As revistas femininas estão sempre cheias de exemplos de mulheres 
bem-sucedidas, que foram longe na carreira, ganharam dinheiro, ocuparam 
cargos de chefia e... largaram tudo, ou quase isso, em nome da 
"felicidade". Perceberam que o trabalho estressava demais, distanciava 
da família, tirava o tempo e o sono, e concluíram que não compensava. 
Resolveram apostar em um estilo de vida com menos sobrecarga, para serem
 mais mães, mais domésticas e mais felizes. Afinal, diz a máxima, 
dinheiro não compra felicidade.
 
   É universalmente sabido que há pessoas felizes e infelizes de todas 
as faixas de renda, das mais abastadas às mais pobres. Mas esse não é o 
cerne da questão. Considerem os seguintes fatos:
- mulheres ganham menos que homens mesmo para exercer a mesma função, 
com a mesma carga horária tendo escolaridade igual ou superior
- a imensa maioria dos cargos de chefia são ocupados por homens
- mulheres têm mais dificuldade para obter promoções
- mulheres são a maioria dos desempregados
- mulheres são a maioria dos trabalhadores sem registro em carteira
- mulheres são a maioria dos trabalhadores terceirizados
- a quase totalidade do trabalho em regime de escravidão no mundo hoje é
 exercido por mulheres que são prostituídas de forma escrava, o restante
 são homens escravizados para serviços braçais
- meninas são incentivadas desde os primeiros anos a desenvolverem 
habilidades apenas nas carreiras menos promissoras: professora, babá, 
enfermeira, etc
     Quando uma mulher consegue vencer TODOS esses dados da realidade, 
elas o fazem sendo bombardeadas constantemente pelo mito de que assim 
elas vão ser "infelizes". Não podemos ter dinheiro, porque priorizar a 
carreira e não a família é egocêntrico, porque ficamos intimidadoras 
para os homens, porque assim vamos ficar solteiras, porque homens não 
gostam de se relacionar com mulheres que ganham mais (e se você fica com
 um cara que ganha menos é porque é interesseira), porque é impossível 
conciliar trabalho e maternidade, porque vamos nos arrepender se não 
tivermos filhos só quando já estivermos velhas demais para reverter a 
situação, porque... 
     porque os homens querem monopolizar o dinheiro do mundo. Afinal, no capitalismo tudo depende de quanto dinheiro você tem.

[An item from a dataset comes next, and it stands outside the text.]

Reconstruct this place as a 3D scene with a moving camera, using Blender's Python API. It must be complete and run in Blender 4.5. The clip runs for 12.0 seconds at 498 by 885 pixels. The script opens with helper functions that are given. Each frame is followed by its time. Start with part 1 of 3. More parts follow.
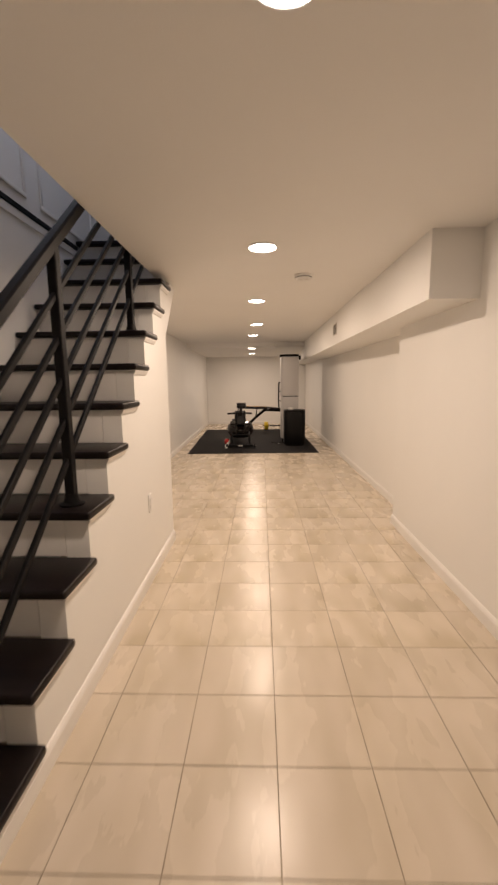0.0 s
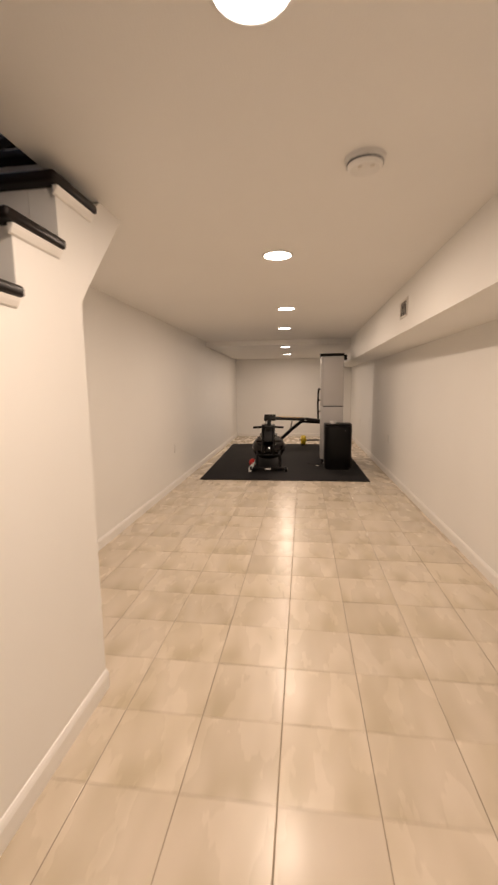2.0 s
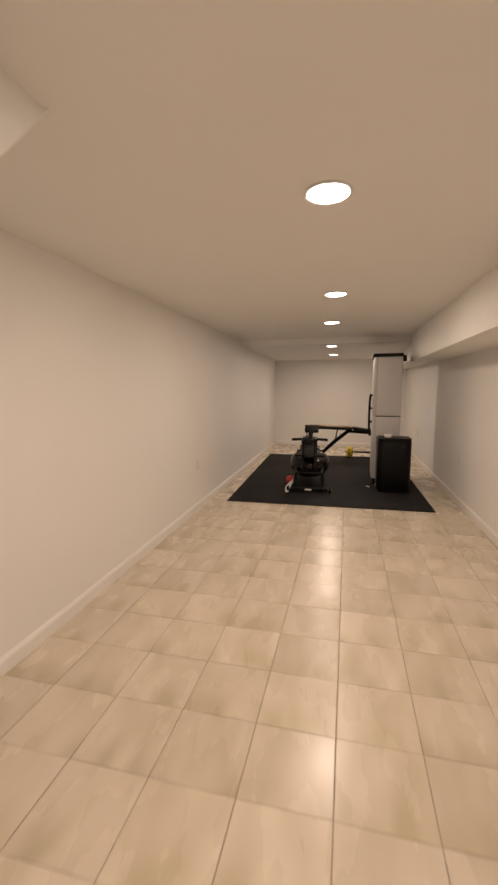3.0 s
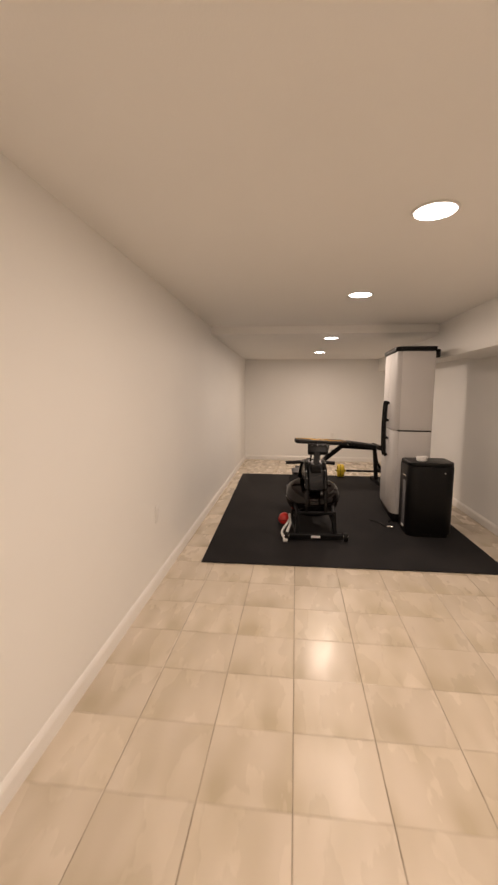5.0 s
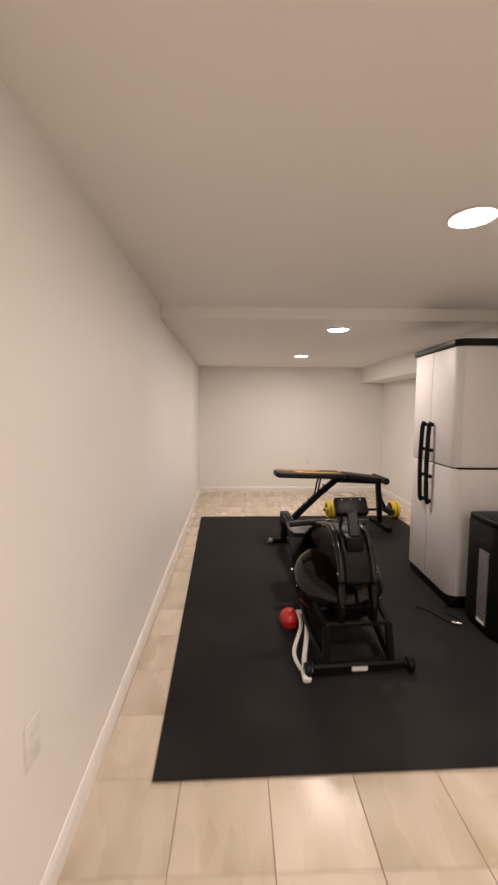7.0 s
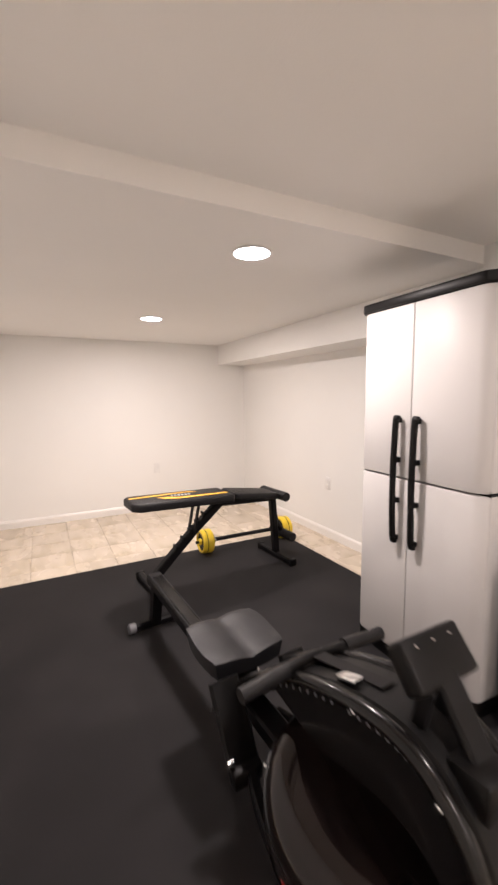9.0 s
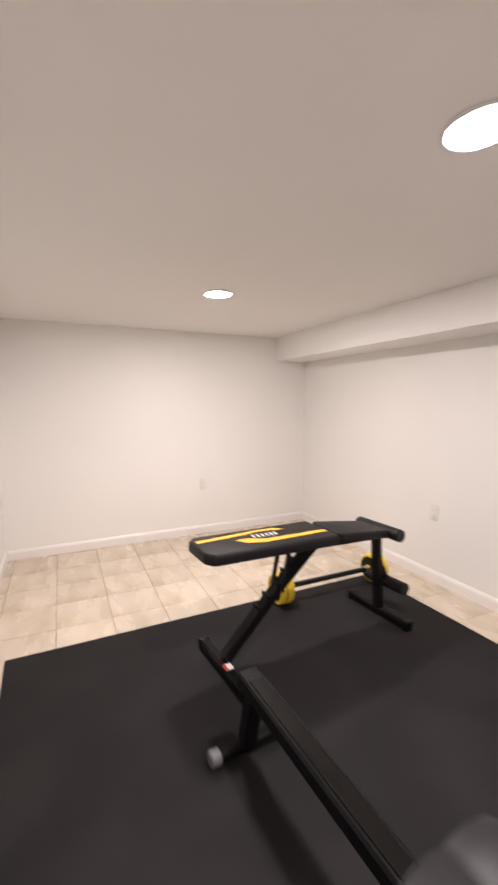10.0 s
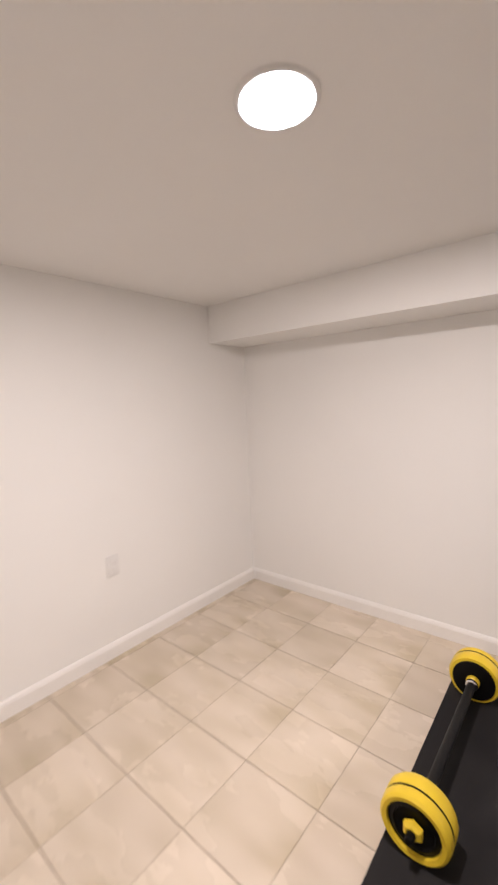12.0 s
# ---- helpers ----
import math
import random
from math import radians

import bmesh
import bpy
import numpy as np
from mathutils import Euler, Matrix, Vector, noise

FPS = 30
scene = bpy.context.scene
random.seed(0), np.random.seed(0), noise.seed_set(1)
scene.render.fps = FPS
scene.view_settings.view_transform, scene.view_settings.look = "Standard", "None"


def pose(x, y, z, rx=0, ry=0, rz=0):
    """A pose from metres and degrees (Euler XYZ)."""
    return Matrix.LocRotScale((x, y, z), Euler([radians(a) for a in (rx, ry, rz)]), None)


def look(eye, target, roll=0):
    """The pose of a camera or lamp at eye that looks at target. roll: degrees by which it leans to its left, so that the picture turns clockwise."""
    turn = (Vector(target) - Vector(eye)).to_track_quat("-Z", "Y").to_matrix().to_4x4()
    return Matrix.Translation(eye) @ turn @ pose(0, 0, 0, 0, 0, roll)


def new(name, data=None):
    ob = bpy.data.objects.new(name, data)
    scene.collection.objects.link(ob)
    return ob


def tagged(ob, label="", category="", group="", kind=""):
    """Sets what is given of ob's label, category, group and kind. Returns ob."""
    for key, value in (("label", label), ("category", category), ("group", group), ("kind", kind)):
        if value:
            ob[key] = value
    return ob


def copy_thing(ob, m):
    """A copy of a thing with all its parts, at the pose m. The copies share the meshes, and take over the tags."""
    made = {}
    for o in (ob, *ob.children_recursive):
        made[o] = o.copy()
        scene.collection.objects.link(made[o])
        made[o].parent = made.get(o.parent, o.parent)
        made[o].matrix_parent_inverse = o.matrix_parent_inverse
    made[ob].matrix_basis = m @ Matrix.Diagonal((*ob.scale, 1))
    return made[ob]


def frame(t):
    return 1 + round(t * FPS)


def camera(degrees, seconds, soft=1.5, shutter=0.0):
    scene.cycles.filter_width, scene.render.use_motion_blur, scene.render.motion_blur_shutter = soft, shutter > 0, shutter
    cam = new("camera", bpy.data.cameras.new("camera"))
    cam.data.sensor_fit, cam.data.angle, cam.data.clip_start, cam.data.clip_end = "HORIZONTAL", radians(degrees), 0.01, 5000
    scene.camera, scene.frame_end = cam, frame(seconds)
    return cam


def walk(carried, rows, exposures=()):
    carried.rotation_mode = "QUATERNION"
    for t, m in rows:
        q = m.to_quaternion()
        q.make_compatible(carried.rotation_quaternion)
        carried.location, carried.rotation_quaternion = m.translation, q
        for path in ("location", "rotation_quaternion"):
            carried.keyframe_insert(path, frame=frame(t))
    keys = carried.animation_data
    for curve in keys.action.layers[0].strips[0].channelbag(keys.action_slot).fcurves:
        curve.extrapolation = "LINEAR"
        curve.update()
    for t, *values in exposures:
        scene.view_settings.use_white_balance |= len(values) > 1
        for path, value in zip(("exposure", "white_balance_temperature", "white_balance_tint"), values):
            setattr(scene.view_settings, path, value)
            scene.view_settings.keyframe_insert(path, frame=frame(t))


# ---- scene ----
cam = camera(63.0, 12.0, soft=2.5, shutter=0.5)
PATH = [
    (0, (0.142, -0.198, 1.267), (0.081, 1.778, 0.967), -0.7),
    (0.5, (0.162, 0.156, 1.272), (0.066, 2.132, 0.983), -0.7),
    (1, (0.208, 0.572, 1.269), (0.091, 2.55, 0.995), -0.7),
    (1.5, (0.249, 1.017, 1.267), (0.048, 2.988, 0.99), -0.8),
    (2, (0.259, 1.437, 1.278), (-0.003, 3.401, 1.005), -0.7),
    (2.5, (0.266, 1.917, 1.3), (-0.113, 3.862, 1.027), -0.4),
    (3, (0.194, 2.33, 1.329), (-0.269, 4.257, 1.064), -0.2),
    (5, (-0.45, 3.855, 1.32), (-0.674, 5.828, 1.077), 0.3),
    (5.5, (-0.605, 4.243, 1.326), (-0.7, 6.228, 1.094), 0.0),
    (6, (-0.694, 4.676, 1.343), (-0.741, 6.665, 1.134), -0.2),
    (6.5, (-0.79, 5.074, 1.337), (-0.784, 7.067, 1.16), 0.0),
    (8.5, (-0.928, 6.744, 1.339), (-0.325, 8.64, 1.133), -0.2),
    (9, (-0.922, 7.121, 1.333), (-0.014, 8.889, 1.108), -0.5),
    (9.5, (-0.946, 7.567, 1.331), (0.006, 9.313, 1.114), -0.2),
    (10, (-0.981, 8.073, 1.323), (-0.143, 9.877, 1.115), 0.0),
    (10.5, (-1.007, 8.563, 1.346), (-0.237, 10.395, 1.122), -0.2),
    (11, (-0.965, 9.066, 1.35), (-0.06, 10.839, 1.163), -0.7),
    (11.5, (-0.909, 9.506, 1.361), (0.237, 11.132, 1.161), -1.1),
    (12, (-0.834, 9.926, 1.347), (0.685, 11.21, 1.14), -2.4),
]
walk(cam, [(t, look(e, a, r)) for t, e, a, r in PATH], [(0, -0.12, 6500, 10), (2, -0.15, 6450, 10), (3, -0.36, 6450, 10), (5, 0.0, 6250, 10), (5.5, 0.05, 6150, 10), (6.5, 0.15, 5900, 10), (8.5, 0.85, 5500, 10), (9, 0.92, 5450, 10), (10.5, 0.82, 5350, 10), (12, 0.68, 5350, 10)])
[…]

     A questão não é se o dinheiro "compra felicidade". A questão é que o
 dinheiro é a via de acesso à autonomia e a toda forma de poder na 
sociedade atual. Esta é uma sociedade que faz com que as muito poucas 
que conseguem ir mais longe acabem desistindo e concluindo que não vale a
 pena. É verdade que alcançar um posto de grande responsabilidade em uma
 empresa é extremamente trabalhoso e requer um investimento de tempo que
 vai fazer com que outros aspectos da vida fiquem preteridos.
     Mas não há uma mídia de massas fazendo os homens se sentirem 
culpados por serem pais ausentes; dizendo-lhes que eles precisam 
"encontrar um equilíbrio" entre família, lazer e trabalho; mandando-os 
repensar se é isso que eles "realmente querem" ou se, no fundo, estão 
apenas sendo competitivos demais; não há toneladas de mídia mandando os 
homens serem mais humanos, mais solidários, e pensarem mais no que 
"realmente importa" e no que "realmente traz felicidade".
     Aparentemente, se o que "realmente traz felicidade" são a família, o
 lazer e "as coisas simples", para a mídia de massas os homens podem 
continuar perfeitamente infelizes, contanto que continuem monopolizando a
 grana, não é? 
      Longe de mim condenar as escolhas de vida das mulheres que fizeram a
 opção de abandonar ou abrandar a carreira em troco de mais tempo livre.
 Inclusive porque estou mais preocupada com aquelas que não 
podem se dar a esse luxo - as que trabalham mais de 8 horas por dia 
inapelavelmente para ter o que comer, onde morar, como se medicar, como 
sustentar a prole. E as últimas são exploradas pelas primeiras - se eu 
tivesse que condená-las por alguma coisa, seria por isso. Alguém limpa a
 casa, em troca de um salário precário, enquanto as executivas galgam 
degraus na carreira, e esse alguém não é o marido.
     Porém, ainda considerando que a prioridade são as mulheres 
trabalhadoras, acredito que o que as revistas femininas têm a dizer 
sobre mulheres bem-sucedidas na carreira é algo que merece ser analisado
 e pensado pelo movimento feminista sim. Se o dinheiro não compra 
felicidade, certamente a discriminação nos postos de trabalho também não.